─── MATERIAL ───

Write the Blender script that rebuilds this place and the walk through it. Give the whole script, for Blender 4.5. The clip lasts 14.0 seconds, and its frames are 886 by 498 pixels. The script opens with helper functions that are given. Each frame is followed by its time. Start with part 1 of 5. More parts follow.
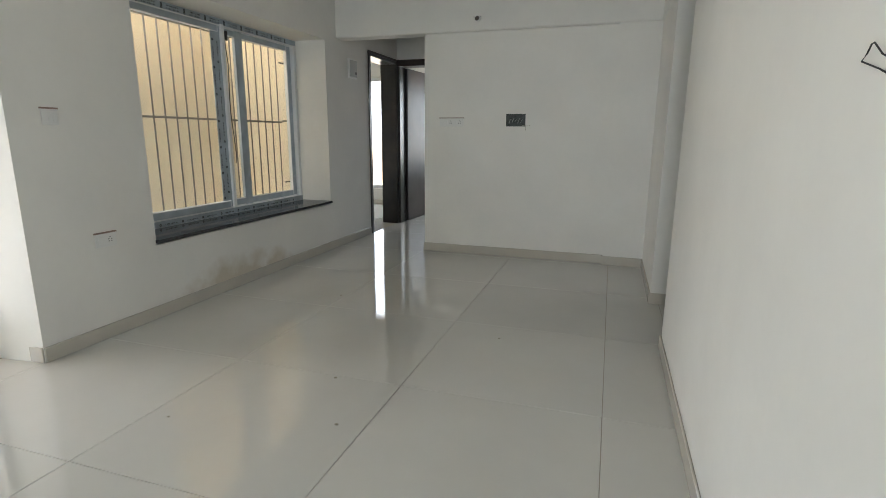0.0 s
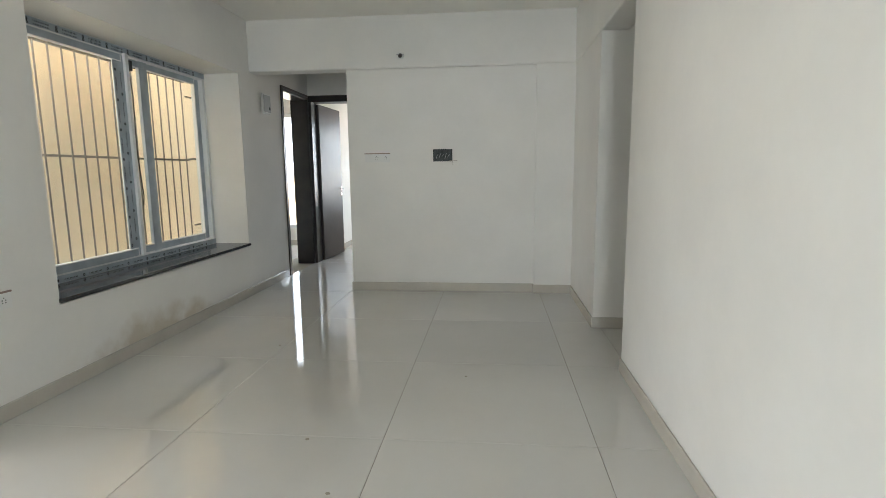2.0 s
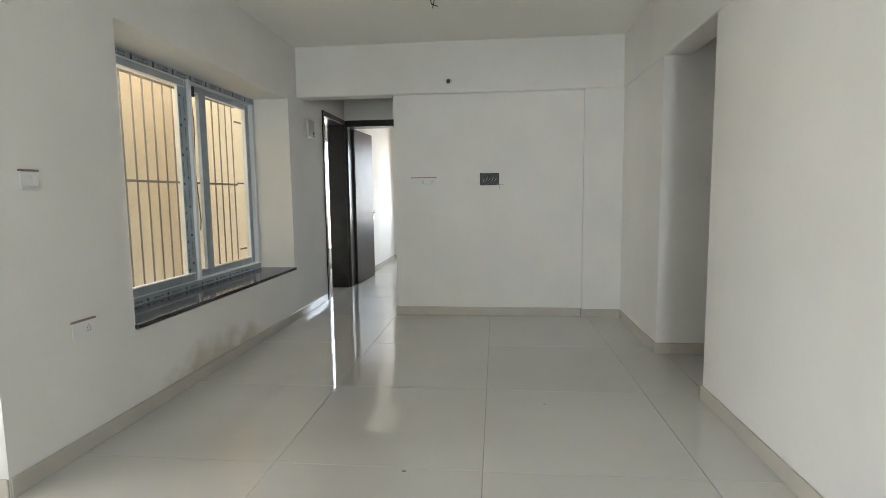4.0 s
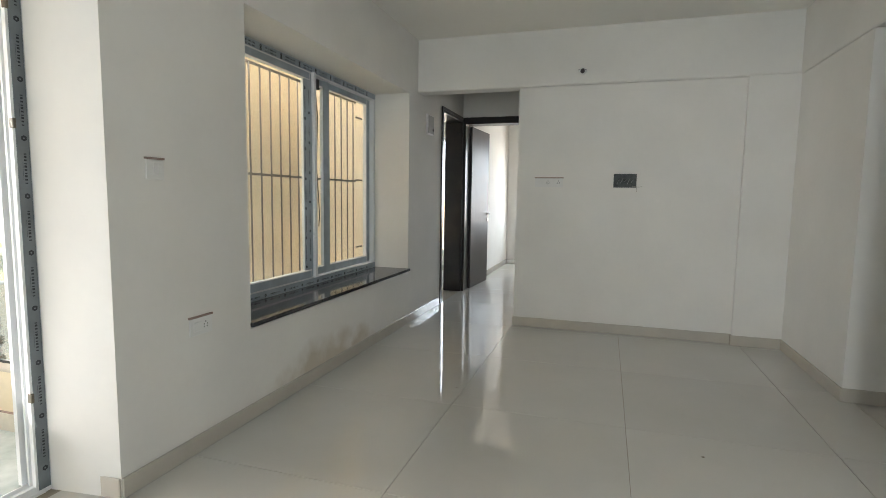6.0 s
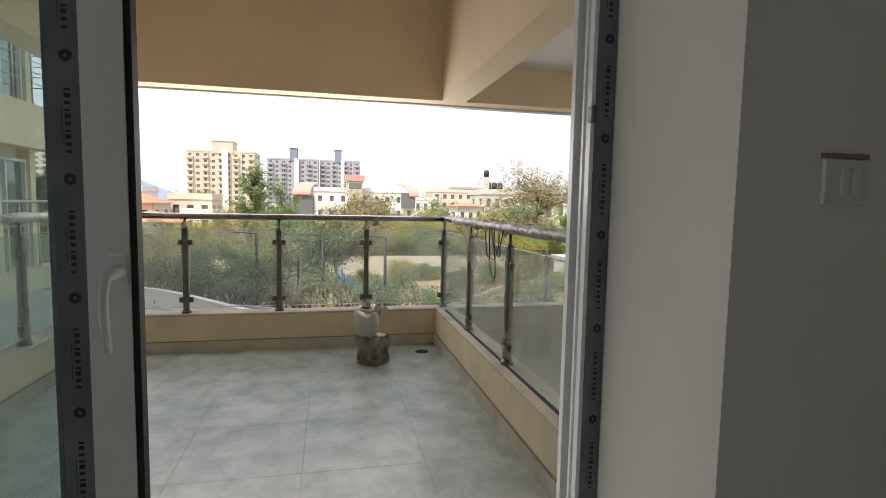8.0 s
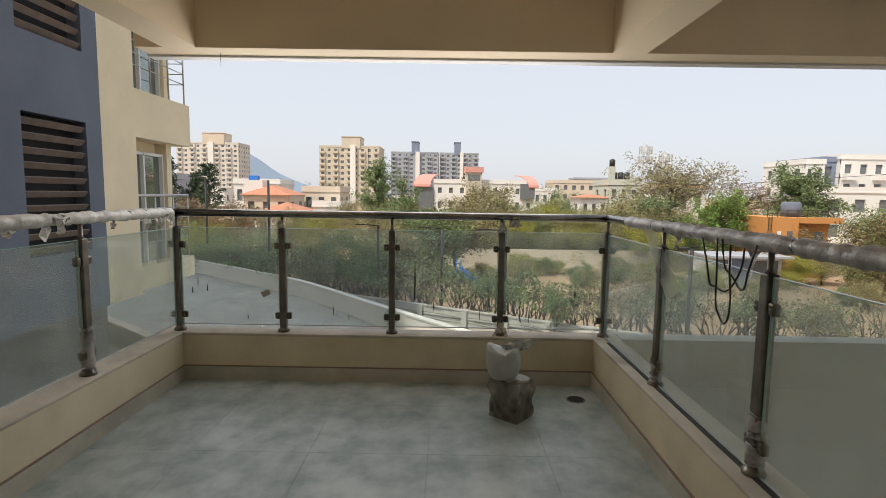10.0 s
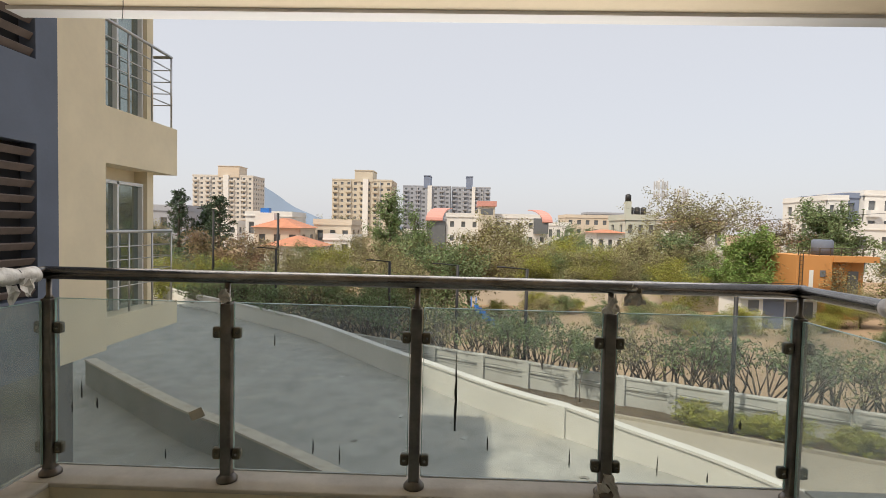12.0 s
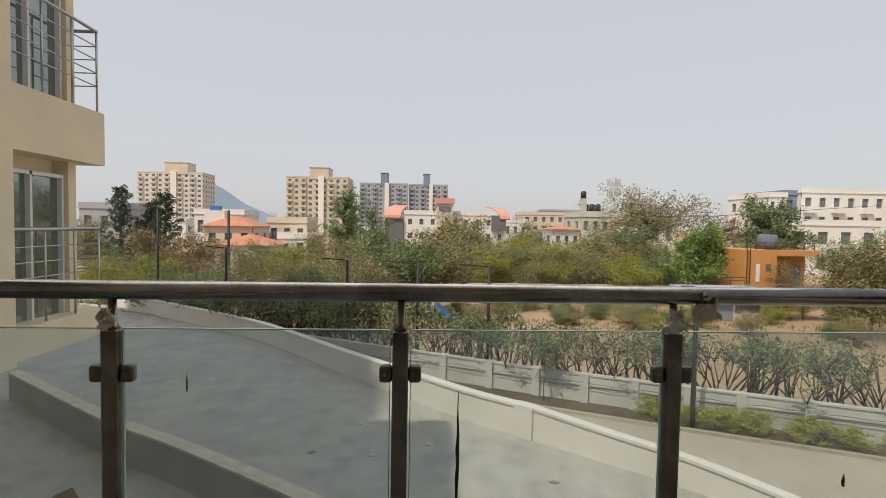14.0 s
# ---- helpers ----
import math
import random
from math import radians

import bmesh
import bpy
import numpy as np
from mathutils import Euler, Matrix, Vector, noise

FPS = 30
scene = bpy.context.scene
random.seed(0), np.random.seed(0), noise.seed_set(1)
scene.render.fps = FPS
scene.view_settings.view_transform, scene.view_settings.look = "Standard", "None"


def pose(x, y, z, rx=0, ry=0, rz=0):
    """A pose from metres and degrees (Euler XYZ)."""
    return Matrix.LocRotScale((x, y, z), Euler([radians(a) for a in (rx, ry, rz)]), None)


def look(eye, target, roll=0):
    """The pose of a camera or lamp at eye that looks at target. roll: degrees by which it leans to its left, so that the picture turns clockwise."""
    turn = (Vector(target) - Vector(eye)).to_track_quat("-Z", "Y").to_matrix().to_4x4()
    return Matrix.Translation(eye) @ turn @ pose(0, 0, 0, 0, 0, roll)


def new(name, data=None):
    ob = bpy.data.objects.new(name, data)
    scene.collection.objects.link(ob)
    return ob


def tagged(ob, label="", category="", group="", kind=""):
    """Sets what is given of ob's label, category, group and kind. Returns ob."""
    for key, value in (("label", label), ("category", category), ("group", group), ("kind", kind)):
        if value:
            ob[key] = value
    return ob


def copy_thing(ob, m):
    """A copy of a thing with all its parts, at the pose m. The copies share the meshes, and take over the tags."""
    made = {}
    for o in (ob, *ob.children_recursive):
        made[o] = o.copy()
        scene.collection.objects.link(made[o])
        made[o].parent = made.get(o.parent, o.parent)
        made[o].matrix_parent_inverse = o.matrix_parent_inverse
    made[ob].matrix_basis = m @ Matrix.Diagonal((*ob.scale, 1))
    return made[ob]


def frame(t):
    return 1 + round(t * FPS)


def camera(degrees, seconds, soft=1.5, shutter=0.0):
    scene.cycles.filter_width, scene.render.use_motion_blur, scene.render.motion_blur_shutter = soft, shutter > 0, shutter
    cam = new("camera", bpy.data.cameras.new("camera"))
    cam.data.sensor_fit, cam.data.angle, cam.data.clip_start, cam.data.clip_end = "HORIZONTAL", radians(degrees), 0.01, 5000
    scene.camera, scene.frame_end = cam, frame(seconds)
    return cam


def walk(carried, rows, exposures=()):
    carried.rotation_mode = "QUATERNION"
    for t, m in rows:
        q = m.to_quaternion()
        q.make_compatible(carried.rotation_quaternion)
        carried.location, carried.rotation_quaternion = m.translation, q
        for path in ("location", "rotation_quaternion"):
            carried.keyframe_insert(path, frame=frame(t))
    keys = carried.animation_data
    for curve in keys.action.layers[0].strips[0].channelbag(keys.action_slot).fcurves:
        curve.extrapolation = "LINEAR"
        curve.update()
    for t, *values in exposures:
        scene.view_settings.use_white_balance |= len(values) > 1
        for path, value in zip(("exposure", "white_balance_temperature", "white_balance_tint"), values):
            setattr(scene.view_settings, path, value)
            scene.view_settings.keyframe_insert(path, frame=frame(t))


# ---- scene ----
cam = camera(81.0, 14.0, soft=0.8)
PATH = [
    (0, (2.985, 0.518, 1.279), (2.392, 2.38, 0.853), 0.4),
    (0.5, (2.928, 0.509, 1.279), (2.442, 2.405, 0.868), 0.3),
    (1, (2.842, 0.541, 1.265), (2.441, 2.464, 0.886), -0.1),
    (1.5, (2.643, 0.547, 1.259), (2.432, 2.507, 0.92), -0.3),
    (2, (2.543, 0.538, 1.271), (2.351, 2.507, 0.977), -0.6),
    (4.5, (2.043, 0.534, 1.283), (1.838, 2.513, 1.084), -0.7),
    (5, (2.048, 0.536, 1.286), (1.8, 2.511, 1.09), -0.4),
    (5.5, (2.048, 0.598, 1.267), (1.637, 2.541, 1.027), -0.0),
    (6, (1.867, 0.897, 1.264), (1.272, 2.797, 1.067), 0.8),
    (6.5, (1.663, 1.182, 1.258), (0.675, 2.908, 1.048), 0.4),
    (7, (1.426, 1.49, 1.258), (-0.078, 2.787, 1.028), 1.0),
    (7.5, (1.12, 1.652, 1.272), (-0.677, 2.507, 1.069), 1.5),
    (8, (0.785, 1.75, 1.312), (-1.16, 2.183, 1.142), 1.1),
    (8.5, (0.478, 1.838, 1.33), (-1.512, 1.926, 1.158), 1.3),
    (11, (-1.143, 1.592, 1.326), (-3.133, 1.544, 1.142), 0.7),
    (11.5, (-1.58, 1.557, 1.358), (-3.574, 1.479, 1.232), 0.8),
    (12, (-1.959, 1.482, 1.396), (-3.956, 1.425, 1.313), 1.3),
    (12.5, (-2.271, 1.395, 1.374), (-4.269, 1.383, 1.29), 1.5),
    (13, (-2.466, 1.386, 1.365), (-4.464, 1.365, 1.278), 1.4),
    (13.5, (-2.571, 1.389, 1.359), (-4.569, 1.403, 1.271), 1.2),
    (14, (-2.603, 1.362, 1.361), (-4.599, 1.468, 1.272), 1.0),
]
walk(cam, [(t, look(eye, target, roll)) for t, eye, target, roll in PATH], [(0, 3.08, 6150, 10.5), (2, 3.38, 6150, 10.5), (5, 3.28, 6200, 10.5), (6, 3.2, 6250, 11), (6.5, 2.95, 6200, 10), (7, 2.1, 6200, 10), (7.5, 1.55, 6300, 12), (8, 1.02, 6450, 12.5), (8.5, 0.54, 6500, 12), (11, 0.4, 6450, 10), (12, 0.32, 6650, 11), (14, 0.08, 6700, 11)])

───

◆ TASK
Give the data above again in full and unchanged, skipping the pictures.

◆ EXERCISE RESPONSE
Write the Blender script that rebuilds this place and the walk through it. Give the whole script, for Blender 4.5. The clip lasts 14.0 seconds, and its frames are 886 by 498 pixels. The script opens with helper functions that are given. Each frame is followed by its time. Start with part 1 of 5. More parts follow.
0.0 s
2.0 s
4.0 s
6.0 s
8.0 s
10.0 s
12.0 s
14.0 s
# ---- helpers ----
import math
import random
from math import radians

import bmesh
import bpy
import numpy as np
from mathutils import Euler, Matrix, Vector, noise

FPS = 30
scene = bpy.context.scene
random.seed(0), np.random.seed(0), noise.seed_set(1)
scene.render.fps = FPS
scene.view_settings.view_transform, scene.view_settings.look = "Standard", "None"


def pose(x, y, z, rx=0, ry=0, rz=0):
    """A pose from metres and degrees (Euler XYZ)."""
    return Matrix.LocRotScale((x, y, z), Euler([radians(a) for a in (rx, ry, rz)]), None)


def look(eye, target, roll=0):
    """The pose of a camera or lamp at eye that looks at target. roll: degrees by which it leans to its left, so that the picture turns clockwise."""
    turn = (Vector(target) - Vector(eye)).to_track_quat("-Z", "Y").to_matrix().to_4x4()
    return Matrix.Translation(eye) @ turn @ pose(0, 0, 0, 0, 0, roll)


def new(name, data=None):
    ob = bpy.data.objects.new(name, data)
    scene.collection.objects.link(ob)
    return ob


def tagged(ob, label="", category="", group="", kind=""):
    """Sets what is given of ob's label, category, group and kind. Returns ob."""
    for key, value in (("label", label), ("category", category), ("group", group), ("kind", kind)):
        if value:
            ob[key] = value
    return ob


def copy_thing(ob, m):
    """A copy of a thing with all its parts, at the pose m. The copies share the meshes, and take over the tags."""
    made = {}
    for o in (ob, *ob.children_recursive):
        made[o] = o.copy()
        scene.collection.objects.link(made[o])
        made[o].parent = made.get(o.parent, o.parent)
        made[o].matrix_parent_inverse = o.matrix_parent_inverse
    made[ob].matrix_basis = m @ Matrix.Diagonal((*ob.scale, 1))
    return made[ob]


def frame(t):
    return 1 + round(t * FPS)


def camera(degrees, seconds, soft=1.5, shutter=0.0):
    scene.cycles.filter_width, scene.render.use_motion_blur, scene.render.motion_blur_shutter = soft, shutter > 0, shutter
    cam = new("camera", bpy.data.cameras.new("camera"))
    cam.data.sensor_fit, cam.data.angle, cam.data.clip_start, cam.data.clip_end = "HORIZONTAL", radians(degrees), 0.01, 5000
    scene.camera, scene.frame_end = cam, frame(seconds)
    return cam


def walk(carried, rows, exposures=()):
    carried.rotation_mode = "QUATERNION"
    for t, m in rows:
        q = m.to_quaternion()
        q.make_compatible(carried.rotation_quaternion)
        carried.location, carried.rotation_quaternion = m.translation, q
        for path in ("location", "rotation_quaternion"):
            carried.keyframe_insert(path, frame=frame(t))
    keys = carried.animation_data
    for curve in keys.action.layers[0].strips[0].channelbag(keys.action_slot).fcurves:
        curve.extrapolation = "LINEAR"
        curve.update()
    for t, *values in exposures:
        scene.view_settings.use_white_balance |= len(values) > 1
        for path, value in zip(("exposure", "white_balance_temperature", "white_balance_tint"), values):
            setattr(scene.view_settings, path, value)
            scene.view_settings.keyframe_insert(path, frame=frame(t))


# ---- scene ----
cam = camera(81.0, 14.0, soft=0.8)
PATH = [
    (0, (2.985, 0.518, 1.279), (2.392, 2.38, 0.853), 0.4),
    (0.5, (2.928, 0.509, 1.279), (2.442, 2.405, 0.868), 0.3),
    (1, (2.842, 0.541, 1.265), (2.441, 2.464, 0.886), -0.1),
    (1.5, (2.643, 0.547, 1.259), (2.432, 2.507, 0.92), -0.3),
    (2, (2.543, 0.538, 1.271), (2.351, 2.507, 0.977), -0.6),
    (4.5, (2.043, 0.534, 1.283), (1.838, 2.513, 1.084), -0.7),
    (5, (2.048, 0.536, 1.286), (1.8, 2.511, 1.09), -0.4),
    (5.5, (2.048, 0.598, 1.267), (1.637, 2.541, 1.027), -0.0),
    (6, (1.867, 0.897, 1.264), (1.272, 2.797, 1.067), 0.8),
    (6.5, (1.663, 1.182, 1.258), (0.675, 2.908, 1.048), 0.4),
    (7, (1.426, 1.49, 1.258), (-0.078, 2.787, 1.028), 1.0),
    (7.5, (1.12, 1.652, 1.272), (-0.677, 2.507, 1.069), 1.5),
    (8, (0.785, 1.75, 1.312), (-1.16, 2.183, 1.142), 1.1),
    (8.5, (0.478, 1.838, 1.33), (-1.512, 1.926, 1.158), 1.3),
    (11, (-1.143, 1.592, 1.326), (-3.133, 1.544, 1.142), 0.7),
    (11.5, (-1.58, 1.557, 1.358), (-3.574, 1.479, 1.232), 0.8),
    (12, (-1.959, 1.482, 1.396), (-3.956, 1.425, 1.313), 1.3),
    (12.5, (-2.271, 1.395, 1.374), (-4.269, 1.383, 1.29), 1.5),
    (13, (-2.466, 1.386, 1.365), (-4.464, 1.365, 1.278), 1.4),
    (13.5, (-2.571, 1.389, 1.359), (-4.569, 1.403, 1.271), 1.2),
    (14, (-2.603, 1.362, 1.361), (-4.599, 1.468, 1.272), 1.0),
]
walk(cam, [(t, look(eye, target, roll)) for t, eye, target, roll in PATH], [(0, 3.08, 6150, 10.5), (2, 3.38, 6150, 10.5), (5, 3.28, 6200, 10.5), (6, 3.2, 6250, 11), (6.5, 2.95, 6200, 10), (7, 2.1, 6200, 10), (7.5, 1.55, 6300, 12), (8, 1.02, 6450, 12.5), (8.5, 0.54, 6500, 12), (11, 0.4, 6450, 10), (12, 0.32, 6650, 11), (14, 0.08, 6700, 11)])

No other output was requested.